One day in college, I got the bright idea that I wanted to learn to play the guitar. (I think everyone’s done that at some point.) I knew that a guitar and lessons would be way too expensive for a Ramen-noodle-living college kid. I must have said that out loud because, sure enough, a couple of weekends later, I came home from college to visit, and there it was—a Fender guitar.

“It’s unbelievable, Dad,” I said. “How did you afford it?”

His answer hit me like a brick wall. To this day, thinking about it makes me feel like I’ve been socked in the stomach with a wrecking ball.

“I traded in my accordion,” he replied.

My dad traded his most prized possession. One of the only keys to the past he had. In a way, he had traded a little piece of himself.

“Dad,” I said, crushed, “can we get it back?”

“No, I can’t,” he replied. “It’s a done deal.”

I lost it.

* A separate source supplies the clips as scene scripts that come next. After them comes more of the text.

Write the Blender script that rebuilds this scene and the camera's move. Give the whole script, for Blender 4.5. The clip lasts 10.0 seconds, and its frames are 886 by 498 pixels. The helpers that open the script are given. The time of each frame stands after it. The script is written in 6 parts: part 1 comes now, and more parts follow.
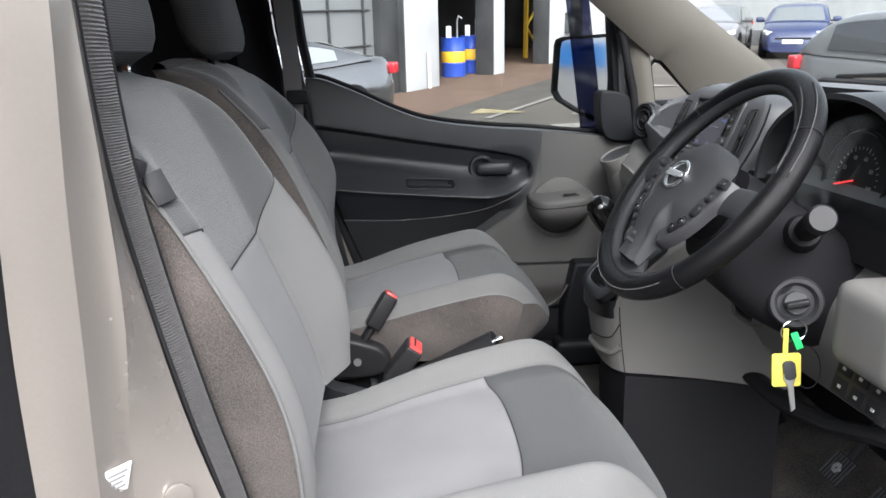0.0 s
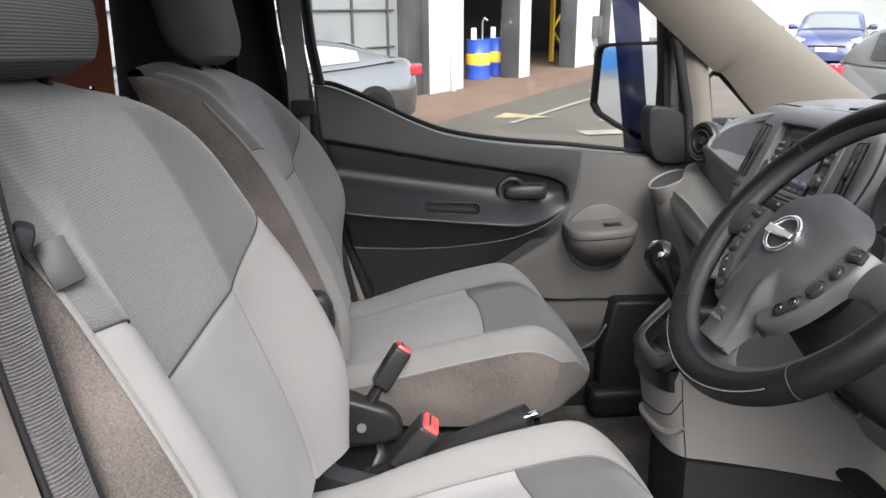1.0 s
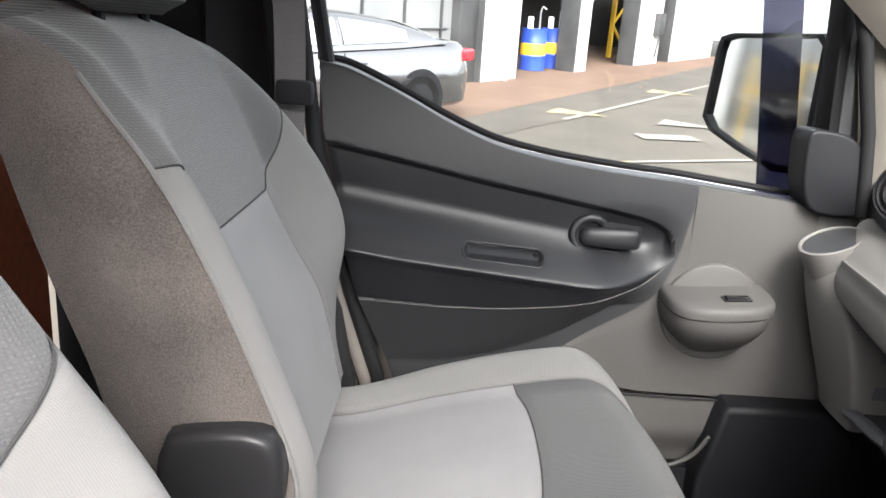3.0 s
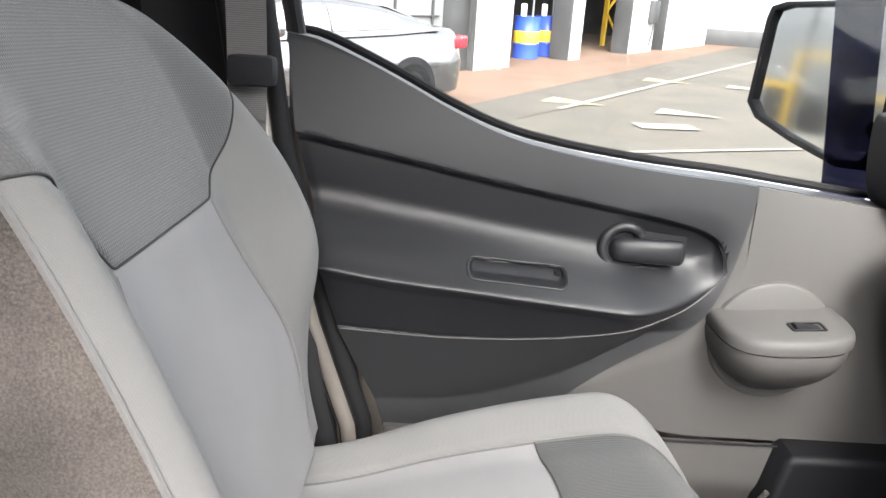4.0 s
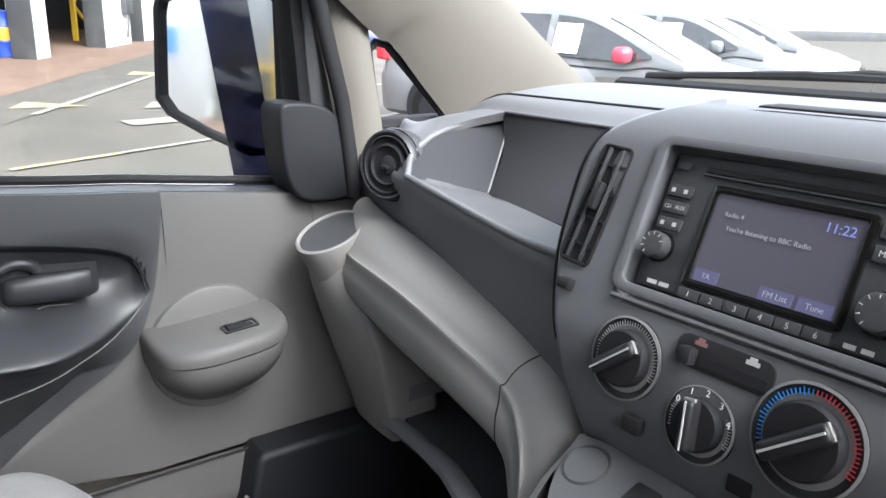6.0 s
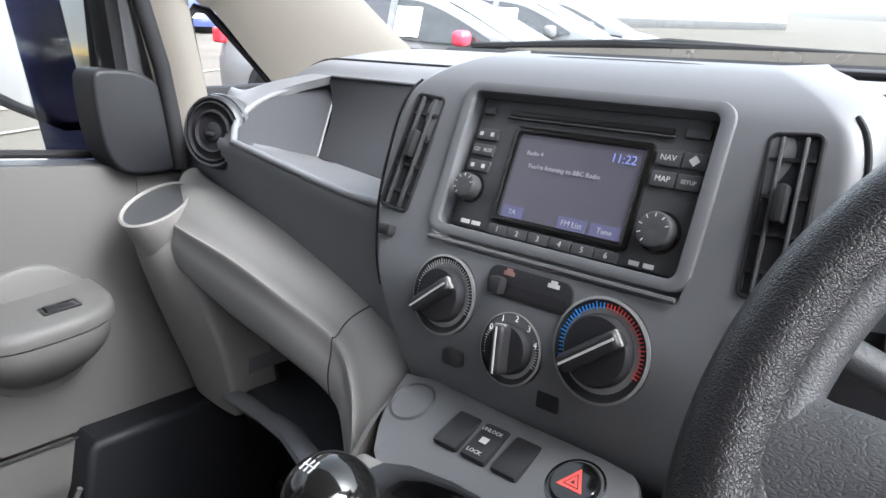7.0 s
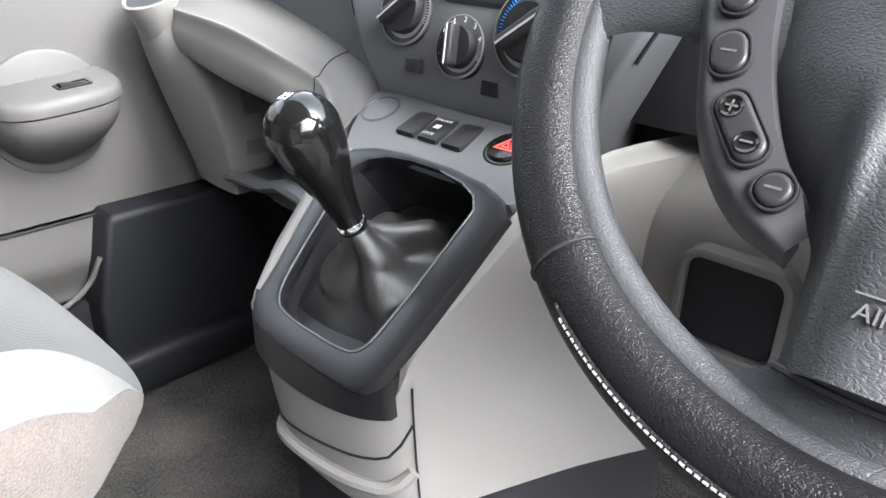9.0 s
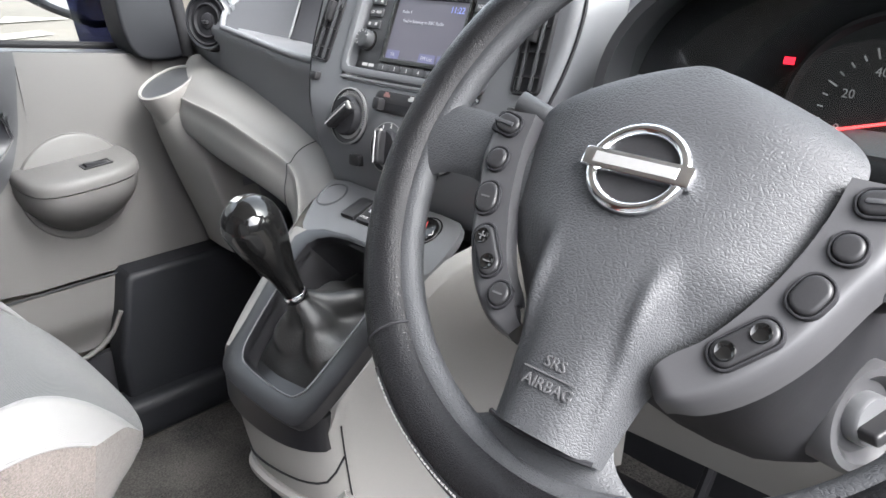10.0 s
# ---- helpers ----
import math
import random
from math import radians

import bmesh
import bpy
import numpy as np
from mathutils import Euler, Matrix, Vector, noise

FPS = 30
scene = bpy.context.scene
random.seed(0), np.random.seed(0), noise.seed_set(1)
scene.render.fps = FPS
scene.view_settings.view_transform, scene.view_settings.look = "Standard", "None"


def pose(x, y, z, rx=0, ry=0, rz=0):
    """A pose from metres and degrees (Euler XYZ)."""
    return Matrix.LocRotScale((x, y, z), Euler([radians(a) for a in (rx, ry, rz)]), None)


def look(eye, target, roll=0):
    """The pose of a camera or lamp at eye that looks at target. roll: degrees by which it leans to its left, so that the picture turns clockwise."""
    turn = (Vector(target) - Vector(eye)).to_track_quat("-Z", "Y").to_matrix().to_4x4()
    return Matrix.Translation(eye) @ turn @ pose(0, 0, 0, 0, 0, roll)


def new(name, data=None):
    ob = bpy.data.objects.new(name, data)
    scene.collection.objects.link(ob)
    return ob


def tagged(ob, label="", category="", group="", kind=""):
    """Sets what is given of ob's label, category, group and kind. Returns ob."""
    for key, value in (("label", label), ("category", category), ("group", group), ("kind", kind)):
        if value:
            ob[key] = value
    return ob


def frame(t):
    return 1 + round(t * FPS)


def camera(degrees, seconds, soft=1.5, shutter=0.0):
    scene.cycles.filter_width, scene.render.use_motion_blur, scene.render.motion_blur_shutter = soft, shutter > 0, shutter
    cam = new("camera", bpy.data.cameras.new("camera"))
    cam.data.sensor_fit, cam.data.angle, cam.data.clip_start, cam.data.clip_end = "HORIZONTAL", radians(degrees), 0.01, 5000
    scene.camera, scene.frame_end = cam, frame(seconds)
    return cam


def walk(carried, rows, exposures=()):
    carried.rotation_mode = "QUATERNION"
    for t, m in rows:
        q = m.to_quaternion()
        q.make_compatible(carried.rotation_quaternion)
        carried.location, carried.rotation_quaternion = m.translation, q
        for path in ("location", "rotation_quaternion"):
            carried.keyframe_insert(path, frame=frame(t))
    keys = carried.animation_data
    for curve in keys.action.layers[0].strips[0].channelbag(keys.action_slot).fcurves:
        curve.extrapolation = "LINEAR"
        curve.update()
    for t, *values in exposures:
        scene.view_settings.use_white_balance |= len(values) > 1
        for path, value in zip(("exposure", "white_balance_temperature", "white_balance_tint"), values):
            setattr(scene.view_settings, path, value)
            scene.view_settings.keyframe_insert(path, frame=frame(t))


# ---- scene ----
cam = camera(60.2, 10.0)
PATH = [
    (0, (0.143, -1.395, 0.991), (0.293, 0.535, 0.487), -1.5),
    (0.5, (0.146, -1.257, 0.99), (0.272, 0.676, 0.49), -1.3),
    (1, (0.157, -1.129, 1.003), (0.256, 0.804, 0.503), -0.5),
    (1.5, (0.201, -0.981, 0.998), (0.273, 0.953, 0.496), 1.1),
    (2, (0.219, -0.867, 0.995), (0.264, 1.066, 0.485), 2.6),
    (2.5, (0.196, -0.705, 0.993), (0.21, 1.226, 0.472), 3.5),
    (2.7, (0.182, -0.638, 0.989), (0.188, 1.291, 0.463), 3.7),
    (4, (0.157, -0.291, 0.947), (0.185, 1.63, 0.388), 3.6),
    (4.5, (0.187, -0.245, 0.947), (0.344, 1.669, 0.39), 3.2),
    (5, (0.261, -0.238, 0.955), (0.766, 1.617, 0.404), 2.7),
    (5.5, (0.314, -0.24, 0.957), (1.163, 1.488, 0.417), 1.8),
    (6, (0.331, -0.249, 0.961), (1.457, 1.311, 0.417), 0.5),
    (6.2, (0.332, -0.256, 0.96), (1.543, 1.238, 0.413), 0.2),
    (7.3, (0.338, -0.287, 0.92), (1.768, 0.972, 0.312), 1.2),
    (7.5, (0.334, -0.291, 0.907), (1.759, 0.949, 0.25), 1.3),
    (8, (0.318, -0.299, 0.861), (1.721, 0.908, 0.102), 1.8),
    (8.5, (0.286, -0.331, 0.831), (1.646, 0.881, 0.005), 1.9),
    (9, (0.26, -0.405, 0.835), (1.585, 0.834, -0.006), 1.4),
    (9.5, (0.264, -0.479, 0.868), (1.562, 0.802, 0.048), 0.8),
    (10, (0.248, -0.555, 0.917), (1.529, 0.781, 0.159), -0.7),
]
walk(cam, [(t, look(eye, target, roll)) for t, eye, target, roll in PATH],
     exposures=[(0.0, 1.93, 6250, 10), (1.5, 2.55, 6650, 12), (2.7, 2.9, 6600, 11), (4.0, 3.3, 6650, 11), (5.0, 3.12, 6550, 11), (5.5, 3.05, 6550, 11), (6.0, 2.98, 6150, 10), (7.3, 3.35, 6150, 10), (8.0, 3.82, 6200, 10), (9.0, 3.95, 6250, 10), (9.5, 3.75, 6300, 10), (10.0, 3.58, 6300, 10)])

# ---- world and daylight: bright overcast ----
world = bpy.data.worlds.new("overcast_sky")
scene.world = world
world.use_nodes = True
wt = world.node_tree
sky = wt.nodes.new("ShaderNodeTexSky")
sky.sky_type = "NISHITA"
sky.sun_disc = False
sky.sun_elevation, sky.sun_rotation = radians(44), radians(178)
sky.dust_density, sky.air_density = 4.0, 0.6
hsv = wt.nodes.new("ShaderNodeHueSaturation")
hsv.inputs["Saturation"].default_value = 0.25
wt.links.new(sky.outputs[0], hsv.inputs["Color"])
wt.links.new(hsv.outputs[0], wt.nodes["Background"].inputs["Color"])
wt.nodes["Background"].inputs["Strength"].default_value = 0.245

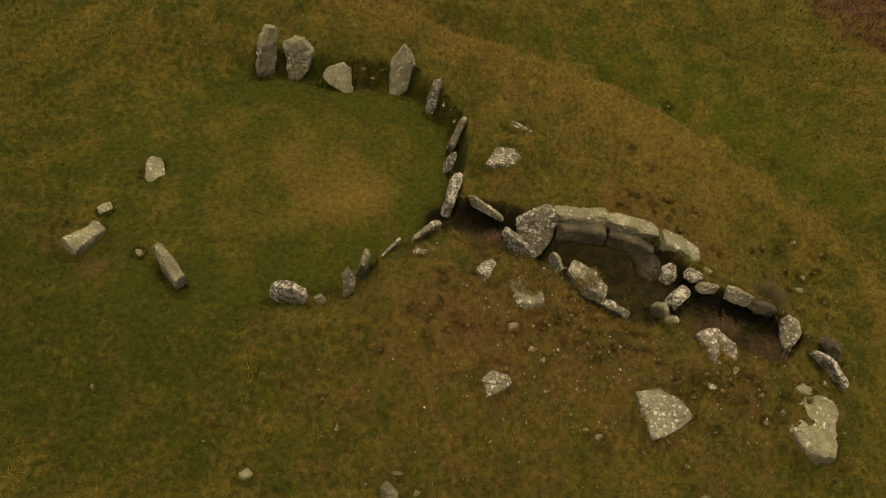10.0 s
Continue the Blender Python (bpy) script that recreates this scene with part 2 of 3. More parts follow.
def waves(x, y, size, seed):
    """Soft uneven values between about -1 and 1."""
    rng, out = np.random.RandomState(seed), np.zeros(np.shape(x))
    for k in range(7):
        a, f, p = rng.uniform(0, 2 * np.pi), rng.uniform(0.6, 1.6) * 2 * np.pi / size, rng.uniform(0, 6.28, 2)
        u = x * np.cos(a) + y * np.sin(a)
        v = -x * np.sin(a) + y * np.cos(a)
        out = out + np.sin(u * f + p[0] + 1.3 * np.sin(v * f * 0.7 + p[1]))
    return out / 4.0


def spot(x, y, cx, cy, s):
    return np.exp(-((x - cx) ** 2 + (y - cy) ** 2) / (2 * s * s))


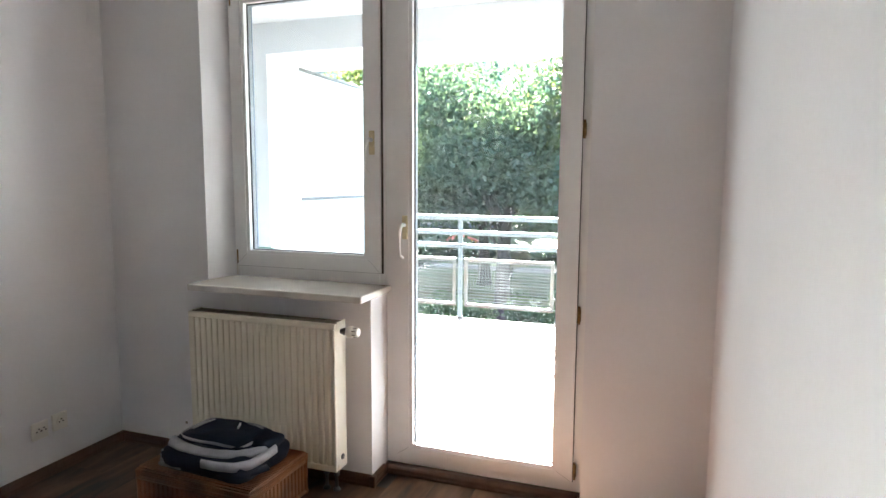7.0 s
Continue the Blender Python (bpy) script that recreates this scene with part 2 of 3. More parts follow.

I don’t exactly think tears were the reaction my dad was going for, but I hope he’ll understand. And I don’t think at the time I could have pinpointed why I was feeling what I was feeling. But, after the fact, God made it crystal clear.

In that moment, I got a glimpse of the magnitude of a gift given from another Father more than two thousand years ago. At Calvary, God did the same thing on a much bigger scale. His children wanted—and desperately needed—something they couldn’t afford. He had what it would take to pay for it, but it would be a great sacrifice. And in this bigger story, God didn’t just trade a piece of Himself—He traded Himself.

I think at different points in our lives all of us have become calloused to God’s Great Gift. I’ve heard “Jesus died on the cross for your sins” so many times that sometimes it’s got as much meaning as “See Spot Run.” Thankfully, God knows I need a refresher course every once in a while. So He gently continues to rock my world with His love. I am so thankful that I serve a God who would use all the tools in His toolbox to communicate how much He loves me, rather than let me live without any understanding of what His trade cost Him.

So if you’ll excuse me, I’m going to go praise Him with the gospel guitar that my dad gave me.